# [INSTRUCTION]
Repeat the full listing below verbatim and keep the images out.

# [RECORDED DATA]
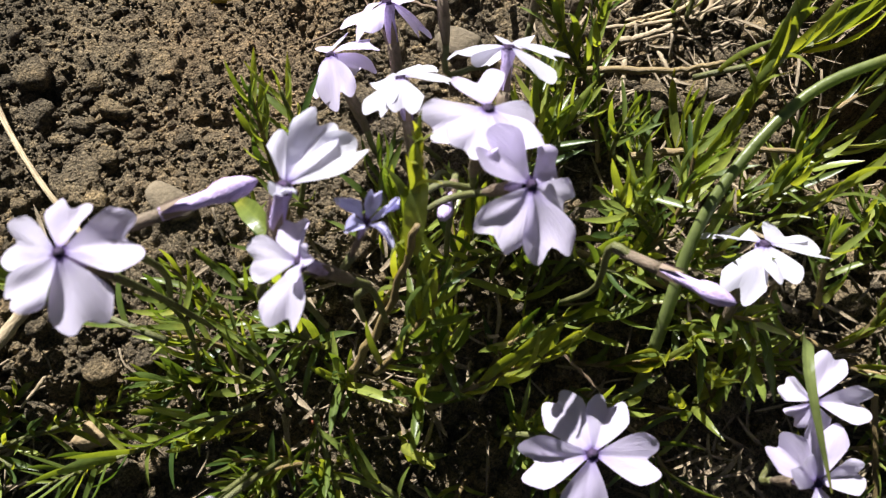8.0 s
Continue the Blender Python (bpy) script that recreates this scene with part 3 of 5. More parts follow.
shoot(main_phlox, (0.0585, 0.0821, 0.0139), (0.0604, 0.0867, 0.036), 6, 0.015, own=True)
shoot(main_phlox, (0.0685, 0.0747, 0.0102), (0.0733, 0.0402, -0.0127), 8, 0.01, mid=(0.0716, 0.0587, -0.0012), own=True)
shoot(main_phlox, (0.0481, 0.0934, 0.0208), (0.0396, 0.0739, 0.0195), 5, 0.013, own=True)
shoot(main_phlox, (0.0457, 0.0904, 0.0196), (0.0304, 0.0799, 0.0208), 5, 0.012)
shoot(main_phlox, (-0.0058, 0.0533, 0.0067), (-0.0026, 0.0319, 0.004), 7, 0.012, mid=(-0.0009, 0.0443, 0.0033), own=True)
shoot(main_phlox, (-0.0406, 0.0674, 0.0083), (-0.0319, 0.0455, 0.0027), 6, 0.012, own=True)
shoot(main_phlox, (-0.0519, 0.0684, 0.0108), (-0.0904, 0.0533, 0.0048), 9, 0.013, mid=(-0.0717, 0.0604, 0.0083), own=True, wide=1.1)
shoot(main_phlox, (-0.0647, 0.0756, 0.0086), (-0.0666, 0.083, 0.0304), 6, 0.012)
shoot(main_phlox, (-0.0187, 0.068, 0.0146), (0.0022, 0.0753, 0.0284), 7, 0.014, mid=(-0.0091, 0.0714, 0.0214), own=True)
shoot(main_phlox, (-0.0657, 0.0764, 0.0251), (-0.1269, 0.0971, 0.034), 32, 0.0134, mid=(-0.1004, 0.0876, 0.0304), own=True, wide=1.45, hug=0.5)
shoot(main_phlox, (-0.0284, 0.0737, 0.0177), (-0.0167, 0.0838, 0.0388), 7, 0.013)
shoot(main_phlox, (-0.0412, 0.0794, 0.0207), (-0.0517, 0.0847, 0.0352), 6, 0.012)
shoot(main_phlox, (-0.045, 0.0681, 0.0127), (-0.0526, 0.0774, 0.0276), 6, 0.012)
shoot(main_phlox, (0.018, 0.1207, 0.0196), (0.0176, 0.1201, 0.0356), 6, 0.012)
shoot(main_phlox, (0.0085, 0.0956, 0.0237), (0.0146, 0.0879, 0.0366), 6, 0.012)
shoot(main_phlox, (0.0179, 0.0707, 0.0035), (0.0325, 0.0552, -0.0037), 6, 0.013, mid=(0.0262, 0.0642, 0.0023), own=True)
shoot(main_phlox, (-0.0089, 0.045, -0.0055), (-0.0255, 0.0396, -0.0019), 5, 0.013)
shoot(main_phlox, (0.0347, 0.1625, 0.0168), (0.0343, 0.1618, 0.0327), 5, 0.009)
shoot(main_phlox, (0.0554, 0.0875, 0.0184), (0.0506, 0.0942, 0.0371), 6, 0.012)
shoot(main_phlox, (-0.0221, 0.0519, 0.0036), (-0.0328, 0.0595, 0.016), 6, 0.012)
shoot(main_phlox, (-0.0027, 0.0352, 0.0024), (-0.0187, 0.0174, 0.001), 5, 0.012, mid=(-0.0056, 0.0284, 0.0019))
shoot(main_phlox, (-0.0021, 0.0324, 0.004), (0.0032, 0.0177, -0.0011), 5, 0.011)
shoot(main_phlox, (-0.0039, 0.0298, 0.0039), (-0.015, 0.0302, 0.0068), 4, 0.012)
shoot(main_phlox, (-0.0022, 0.0403, 0.0033), (0.0092, 0.0488, 0.0056), 4, 0.01)
# clump on the left slope
shoot(side_phlox, (-0.1071, 0.0598, -0.0006), (-0.077, 0.0682, 0.0104), 7, 0.009, mid=(-0.0936, 0.0634, 0.0042))
shoot(side_phlox, (-0.1229, 0.0654, 0.0052), (-0.1083, 0.0732, 0.0234), 6, 0.011, own=True)
shoot(side_phlox, (-0.1286, 0.0592, 0.0018), (-0.1452, 0.0547, 0.0075), 7, 0.012, own=True)
shoot(side_phlox, (-0.1187, 0.0434, -0.0055), (-0.1451, 0.04, 0.0006), 8, 0.012, mid=(-0.1306, 0.0381, -0.0035), own=True)
shoot(side_phlox, (-0.1253, 0.0666, 0.0078), (-0.1195, 0.076, 0.0308), 6, 0.011, own=True)
shoot(side_phlox, (-0.118, 0.0624, 0.0034), (-0.0988, 0.0556, 0.0056), 6, 0.01)
shoot(side_phlox, (-0.1323, 0.056, 0.0001), (-0.1297, 0.0654, 0.0212), 6, 0.012, own=True)
shoot(side_phlox, (-0.1158, 0.05, -0.0042), (-0.1034, 0.0405, -0.0076), 6, 0.01)
shoot(side_phlox, (-0.1436, 0.0334, -0.0098), (-0.1561, 0.0422, 0.0015), 6, 0.012)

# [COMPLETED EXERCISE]
8.0 s
Continue the Blender Python (bpy) script that recreates this scene with part 3 of 5. More parts follow.
shoot(main_phlox, (0.0585, 0.0821, 0.0139), (0.0604, 0.0867, 0.036), 6, 0.015, own=True)
shoot(main_phlox, (0.0685, 0.0747, 0.0102), (0.0733, 0.0402, -0.0127), 8, 0.01, mid=(0.0716, 0.0587, -0.0012), own=True)
shoot(main_phlox, (0.0481, 0.0934, 0.0208), (0.0396, 0.0739, 0.0195), 5, 0.013, own=True)
shoot(main_phlox, (0.0457, 0.0904, 0.0196), (0.0304, 0.0799, 0.0208), 5, 0.012)
shoot(main_phlox, (-0.0058, 0.0533, 0.0067), (-0.0026, 0.0319, 0.004), 7, 0.012, mid=(-0.0009, 0.0443, 0.0033), own=True)
shoot(main_phlox, (-0.0406, 0.0674, 0.0083), (-0.0319, 0.0455, 0.0027), 6, 0.012, own=True)
shoot(main_phlox, (-0.0519, 0.0684, 0.0108), (-0.0904, 0.0533, 0.0048), 9, 0.013, mid=(-0.0717, 0.0604, 0.0083), own=True, wide=1.1)
shoot(main_phlox, (-0.0647, 0.0756, 0.0086), (-0.0666, 0.083, 0.0304), 6, 0.012)
shoot(main_phlox, (-0.0187, 0.068, 0.0146), (0.0022, 0.0753, 0.0284), 7, 0.014, mid=(-0.0091, 0.0714, 0.0214), own=True)
shoot(main_phlox, (-0.0657, 0.0764, 0.0251), (-0.1269, 0.0971, 0.034), 32, 0.0134, mid=(-0.1004, 0.0876, 0.0304), own=True, wide=1.45, hug=0.5)
shoot(main_phlox, (-0.0284, 0.0737, 0.0177), (-0.0167, 0.0838, 0.0388), 7, 0.013)
shoot(main_phlox, (-0.0412, 0.0794, 0.0207), (-0.0517, 0.0847, 0.0352), 6, 0.012)
shoot(main_phlox, (-0.045, 0.0681, 0.0127), (-0.0526, 0.0774, 0.0276), 6, 0.012)
shoot(main_phlox, (0.018, 0.1207, 0.0196), (0.0176, 0.1201, 0.0356), 6, 0.012)
shoot(main_phlox, (0.0085, 0.0956, 0.0237), (0.0146, 0.0879, 0.0366), 6, 0.012)
shoot(main_phlox, (0.0179, 0.0707, 0.0035), (0.0325, 0.0552, -0.0037), 6, 0.013, mid=(0.0262, 0.0642, 0.0023), own=True)
shoot(main_phlox, (-0.0089, 0.045, -0.0055), (-0.0255, 0.0396, -0.0019), 5, 0.013)
shoot(main_phlox, (0.0347, 0.1625, 0.0168), (0.0343, 0.1618, 0.0327), 5, 0.009)
shoot(main_phlox, (0.0554, 0.0875, 0.0184), (0.0506, 0.0942, 0.0371), 6, 0.012)
shoot(main_phlox, (-0.0221, 0.0519, 0.0036), (-0.0328, 0.0595, 0.016), 6, 0.012)
shoot(main_phlox, (-0.0027, 0.0352, 0.0024), (-0.0187, 0.0174, 0.001), 5, 0.012, mid=(-0.0056, 0.0284, 0.0019))
shoot(main_phlox, (-0.0021, 0.0324, 0.004), (0.0032, 0.0177, -0.0011), 5, 0.011)
shoot(main_phlox, (-0.0039, 0.0298, 0.0039), (-0.015, 0.0302, 0.0068), 4, 0.012)
shoot(main_phlox, (-0.0022, 0.0403, 0.0033), (0.0092, 0.0488, 0.0056), 4, 0.01)
# clump on the left slope
shoot(side_phlox, (-0.1071, 0.0598, -0.0006), (-0.077, 0.0682, 0.0104), 7, 0.009, mid=(-0.0936, 0.0634, 0.0042))
shoot(side_phlox, (-0.1229, 0.0654, 0.0052), (-0.1083, 0.0732, 0.0234), 6, 0.011, own=True)
shoot(side_phlox, (-0.1286, 0.0592, 0.0018), (-0.1452, 0.0547, 0.0075), 7, 0.012, own=True)
shoot(side_phlox, (-0.1187, 0.0434, -0.0055), (-0.1451, 0.04, 0.0006), 8, 0.012, mid=(-0.1306, 0.0381, -0.0035), own=True)
shoot(side_phlox, (-0.1253, 0.0666, 0.0078), (-0.1195, 0.076, 0.0308), 6, 0.011, own=True)
shoot(side_phlox, (-0.118, 0.0624, 0.0034), (-0.0988, 0.0556, 0.0056), 6, 0.01)
shoot(side_phlox, (-0.1323, 0.056, 0.0001), (-0.1297, 0.0654, 0.0212), 6, 0.012, own=True)
shoot(side_phlox, (-0.1158, 0.05, -0.0042), (-0.1034, 0.0405, -0.0076), 6, 0.01)
shoot(side_phlox, (-0.1436, 0.0334, -0.0098), (-0.1561, 0.0422, 0.0015), 6, 0.012)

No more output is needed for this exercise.